Oh and really crappy TV! Those rubbish films you only watch cos they’re Christmas premiers so you feel you have to…and reruns of Only fools and horses!
Unfortunately there’s also some bad things at this time of year that I just can’t escape.
Turning on the radio and hearing HIM. Turning on the TV and seeing HIM. Picking up a magazine and seeing HIM on the cover.
The success of ‘The Hormones’ seems to double over the holiday period. I sometimes wonder if whatever force is up there in the sky that controls this world just decided they hated me from day one.
So ye, I try to keep my friends around me constantly at Christmas because if I don’t my mind starts wandering to places I’d rather it didn’t and…well you hear about these people who’ve had mental breakdowns and done all kinds of crazy suicidal stuff cos of the holiday time blues. I so don’t wanna go down that path.
I know what you’re thinking. Get over it girl it was years ago!
Well I am over it….i just haven’t felt that way since. I mean I’ve had relationships but I’ve not found anyone that really makes me feel….like me. If that makes sense.
Maybe I’m just hanging on to a person I used to be, I don’t think I can be her anymore. Maybe I’m just hanging on to the idea of him realising he needs me.
Which…yeah right.
It doesn’t matter because I don’t need him and I’m just being sentimental because it’s holidays. I’m over it now. Smiles and mulled wine all around!
I’ll just spend Christmas hiding out in my flat with Smith. It’s all good.
Love Molly.





So it’s Christmas.
I hate Christmas. Simple as that. I have to stand in cold studios smiling at a camera, watching Sandrine embarrass herself by wearing clothes so thin and skimpy you can blatantly see her nipples through them! It’s ridiculous!
I know where I’d rather be…but it’s been too long. I wasn’t man enough to get her back then and I’m certainly not going to now. She’d laugh in my face. She’ll be having a fun Christmas with her boyfriend I’m sure of it. I don’t want to mess that up for her.
I miss her more than…I can’t even think of a metaphor for how much I miss her.
Maybe I could just send her a Christmas card.
Maybe if I did at least we could be friends again, right?

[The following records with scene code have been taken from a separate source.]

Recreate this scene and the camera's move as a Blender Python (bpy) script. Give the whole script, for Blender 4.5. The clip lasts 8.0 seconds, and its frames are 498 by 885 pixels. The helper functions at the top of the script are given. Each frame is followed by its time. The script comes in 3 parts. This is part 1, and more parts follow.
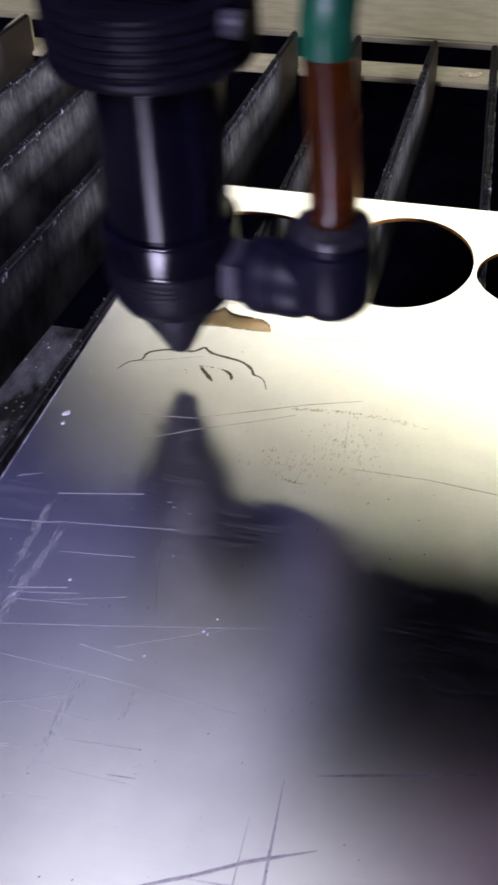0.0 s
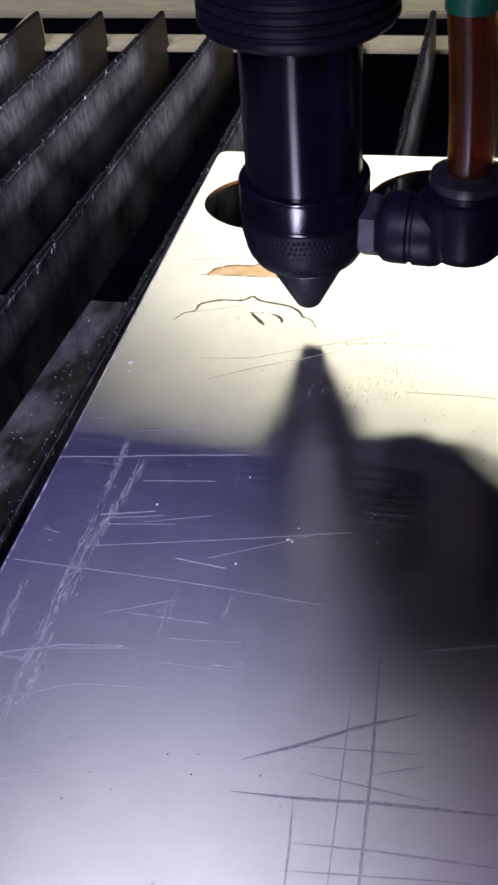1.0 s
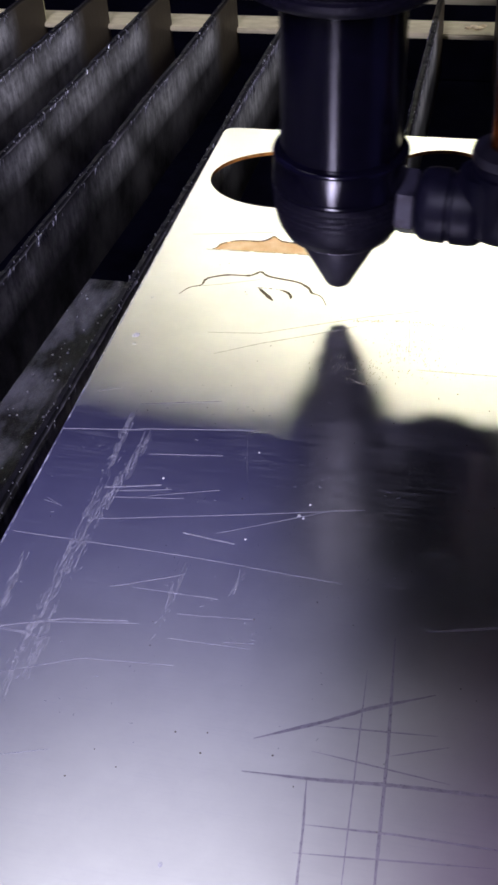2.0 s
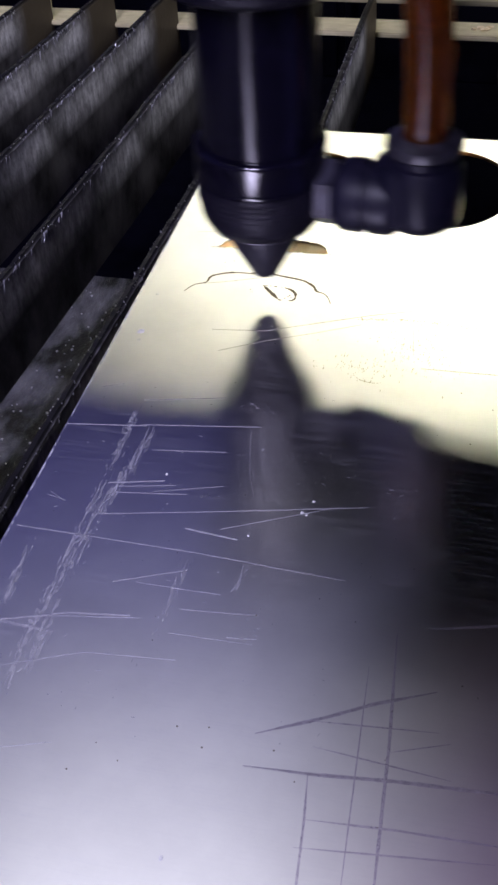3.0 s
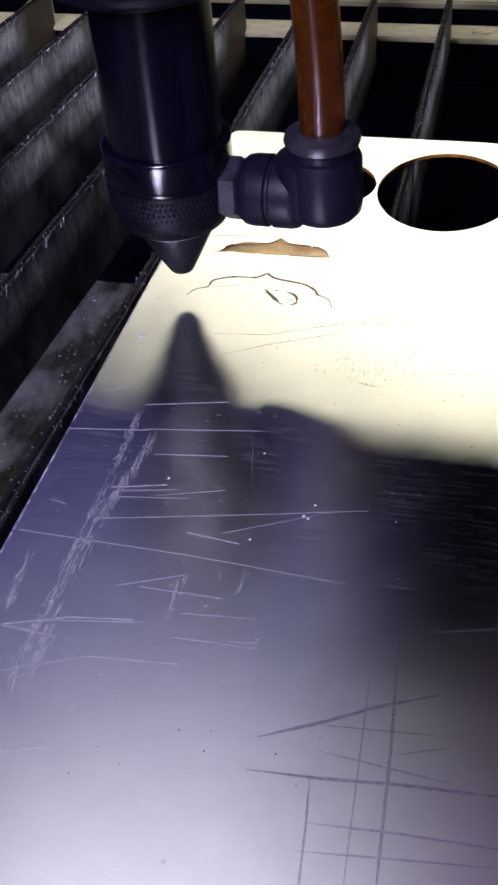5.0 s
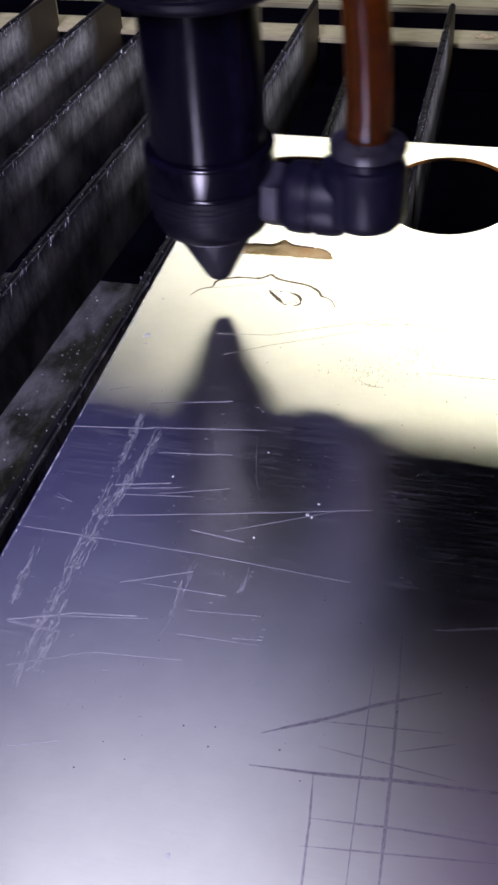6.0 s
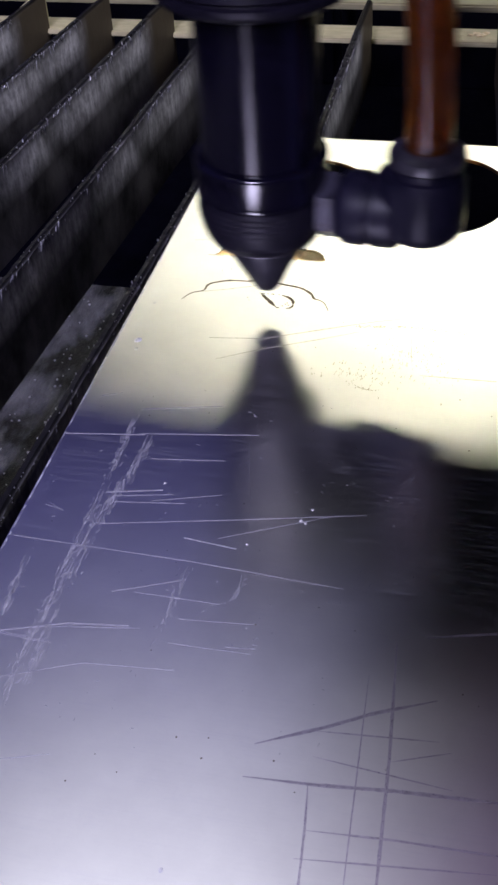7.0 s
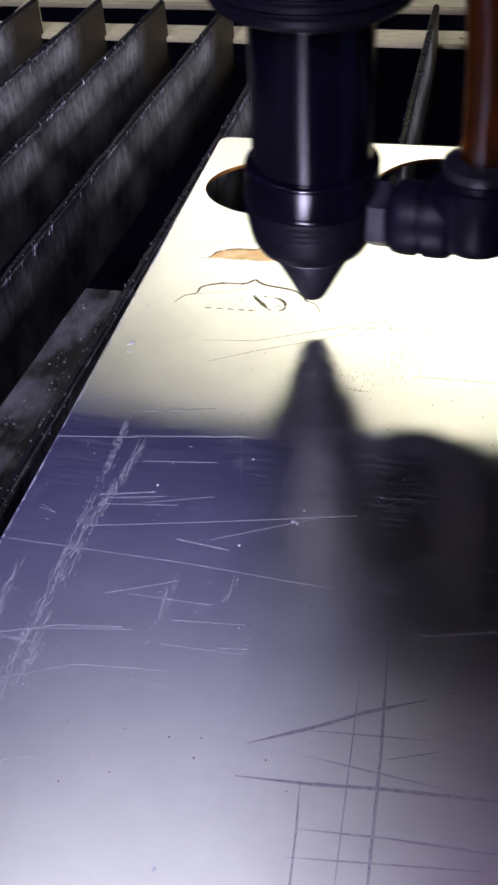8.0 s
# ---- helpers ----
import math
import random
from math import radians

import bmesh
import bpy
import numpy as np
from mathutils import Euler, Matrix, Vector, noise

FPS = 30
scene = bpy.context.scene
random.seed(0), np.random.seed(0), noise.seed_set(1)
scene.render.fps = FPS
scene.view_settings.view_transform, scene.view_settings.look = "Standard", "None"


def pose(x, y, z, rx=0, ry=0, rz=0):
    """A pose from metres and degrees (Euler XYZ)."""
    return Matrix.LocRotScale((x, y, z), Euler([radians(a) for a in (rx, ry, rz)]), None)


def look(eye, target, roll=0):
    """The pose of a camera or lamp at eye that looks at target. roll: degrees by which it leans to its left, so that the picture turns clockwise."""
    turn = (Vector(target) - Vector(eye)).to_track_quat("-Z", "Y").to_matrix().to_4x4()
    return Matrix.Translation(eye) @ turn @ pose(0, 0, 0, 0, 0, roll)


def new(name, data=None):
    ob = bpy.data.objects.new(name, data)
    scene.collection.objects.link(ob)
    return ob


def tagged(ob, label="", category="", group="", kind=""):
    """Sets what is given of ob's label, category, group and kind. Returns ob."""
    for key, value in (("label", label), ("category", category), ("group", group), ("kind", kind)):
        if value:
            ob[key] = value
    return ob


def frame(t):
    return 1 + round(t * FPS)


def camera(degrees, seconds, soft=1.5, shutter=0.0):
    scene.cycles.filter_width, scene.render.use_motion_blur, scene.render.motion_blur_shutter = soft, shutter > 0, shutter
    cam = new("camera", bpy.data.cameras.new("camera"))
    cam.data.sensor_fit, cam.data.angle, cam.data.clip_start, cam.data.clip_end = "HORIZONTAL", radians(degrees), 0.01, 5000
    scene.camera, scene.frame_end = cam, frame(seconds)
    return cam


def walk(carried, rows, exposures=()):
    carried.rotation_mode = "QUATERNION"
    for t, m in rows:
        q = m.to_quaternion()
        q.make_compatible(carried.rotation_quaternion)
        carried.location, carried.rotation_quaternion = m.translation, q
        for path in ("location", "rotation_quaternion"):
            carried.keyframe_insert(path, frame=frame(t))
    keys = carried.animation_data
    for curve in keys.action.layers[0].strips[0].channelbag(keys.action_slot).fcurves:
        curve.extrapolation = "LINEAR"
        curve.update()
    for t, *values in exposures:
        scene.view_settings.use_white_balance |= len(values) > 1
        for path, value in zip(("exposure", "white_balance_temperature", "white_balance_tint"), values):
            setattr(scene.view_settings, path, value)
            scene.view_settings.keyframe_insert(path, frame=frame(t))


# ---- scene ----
U = 0.013  # working unit of the plan, metres

# ---- camera ----
cam = camera(23.7, 8.0, soft=2.8, shutter=0.2)
PATH = [
    (0, (0.09171, -0.24547, 0.13876), (0.04211, -0.09519, 0.00377), -3.4),
    (0.2, (0.09324, -0.25178, 0.13945), (0.03853, -0.10202, 0.00581), -5.6),
    (0.4, (0.08605, -0.25936, 0.14022), (0.03561, -0.10783, 0.00699), -5.7),
    (0.5, (0.08167, -0.26412, 0.14216), (0.03403, -0.11239, 0.0082), -4.9),
    (0.7, (0.08172, -0.2681, 0.15168), (0.03325, -0.1224, 0.01139), -5.0),
    (1, (0.08346, -0.26906, 0.13848), (0.03583, -0.11712, 0.00463), -6.5),
    (1.2, (0.08138, -0.26529, 0.13831), (0.03416, -0.11668, 0.00072), -6.2),
    (1.3, (0.08251, -0.26225, 0.13538), (0.03321, -0.11395, -0.0019), -6.3),
    (1.5, (0.07794, -0.26682, 0.13221), (0.03301, -0.11457, -0.00226), -5.0),
    (3, (0.07758, -0.26936, 0.13107), (0.03286, -0.11658, -0.00268), -4.1),
    (3.5, (0.07804, -0.2692, 0.13173), (0.03321, -0.11653, -0.00212), -4.3),
    (4, (0.07826, -0.2692, 0.13118), (0.03323, -0.11601, -0.00215), -4.5),
    (4.5, (0.0786, -0.26883, 0.13118), (0.03273, -0.11595, -0.00225), -4.8),
    (6, (0.07718, -0.27111, 0.1315), (0.03215, -0.11751, -0.00131), -3.9),
    (6.5, (0.07779, -0.26816, 0.13075), (0.03245, -0.11508, -0.00247), -4.5),
    (7, (0.07778, -0.26867, 0.13087), (0.03285, -0.11506, -0.00204), -4.5),
    (7.5, (0.07821, -0.26967, 0.13182), (0.03349, -0.11606, -0.00109), -4.5),
    (8, (0.07913, -0.26928, 0.13118), (0.03431, -0.11526, -0.00131), -4.8),
]
walk(cam, [(t, look(eye, target, roll)) for t, eye, target, roll in PATH], [(0.0, 0.0)])


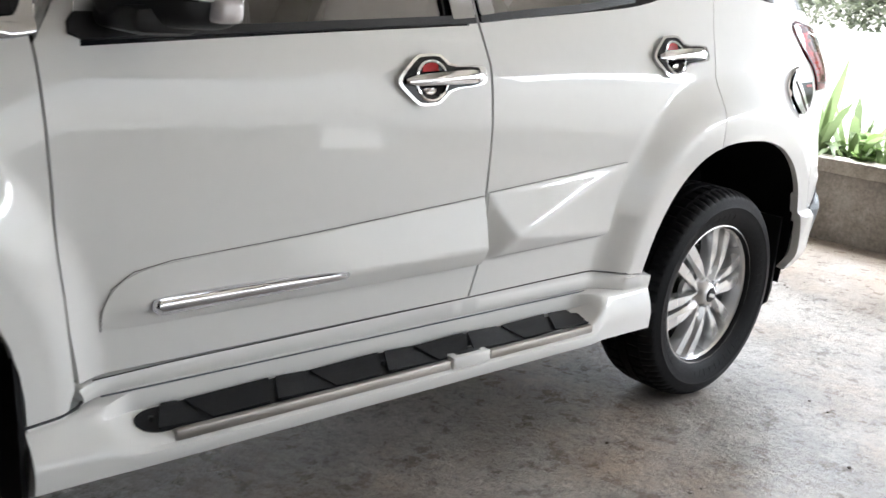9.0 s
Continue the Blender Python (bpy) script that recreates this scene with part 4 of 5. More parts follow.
lamp_strip("lower_tray", [(0.33, 0.905), (0.40, 0.890), (0.50, 0.905), (0.62, 0.92), (0.62, 0.930), (0.50, 0.915), (0.42, 0.935), (0.36, 0.945)], -0.05, DARK_CHROME, 0.02)
for i in range(5):
    for j in range(4 - (i > 3)):
        u, z = 0.345 + i * 0.017, 0.915 + j * 0.017 + i * 0.004
        lamp_strip("reflector_cell", [(u, z), (u + 0.012, z + 0.003), (u + 0.012, z + 0.013), (u, z + 0.010)], -0.026, GRILLE_CHROME, 0.012, lift=lambda p, q: 0.5 * (p - 0.38) + 0.3 * (q - 0.94))


def glint_rib(name, pts, depth, r, m=CHROME):
    """A thin bright edge or flute added to imitate glints inside the headlamp, following its face at a depth."""
    line = [Vector(nose_at(u, z)) + Vector((0.85, 0.45, 0)) * depth for u, z in dense(pts, 0.012, False)]
    both(name, shaded(tube(line, r, 8), name), m, hb)


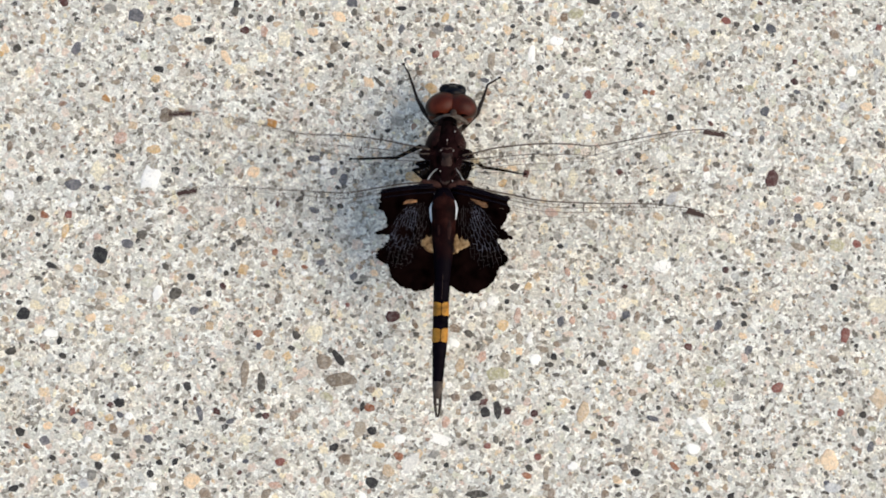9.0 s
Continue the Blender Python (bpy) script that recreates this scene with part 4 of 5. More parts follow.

Yeah I know. I’m living in a dream world.
I’ll just spend Christmas hiding out in my room from Sandrine and her Christmas lingerie. How fun.
Love Dean.


(Cross-posted to http://blog.myspace.com/sarramanning)

2 comments:

Aleesun said...

Dude, I really like those! Brie was perfectly Brie, and I loved that there was a letter from both Molly and Dean by Special K. Thank you for sharing, Sarra. And if either of the authors see this, thank you, as well. :)

Gidget said...

I'm really loving the mix CD! Thanks a bunch! I guess it really was a Chrismukkah miracle, 'cause it arrived yesterday.

And thanks to you as well, aleesun!

And merry Christmas to the both of you!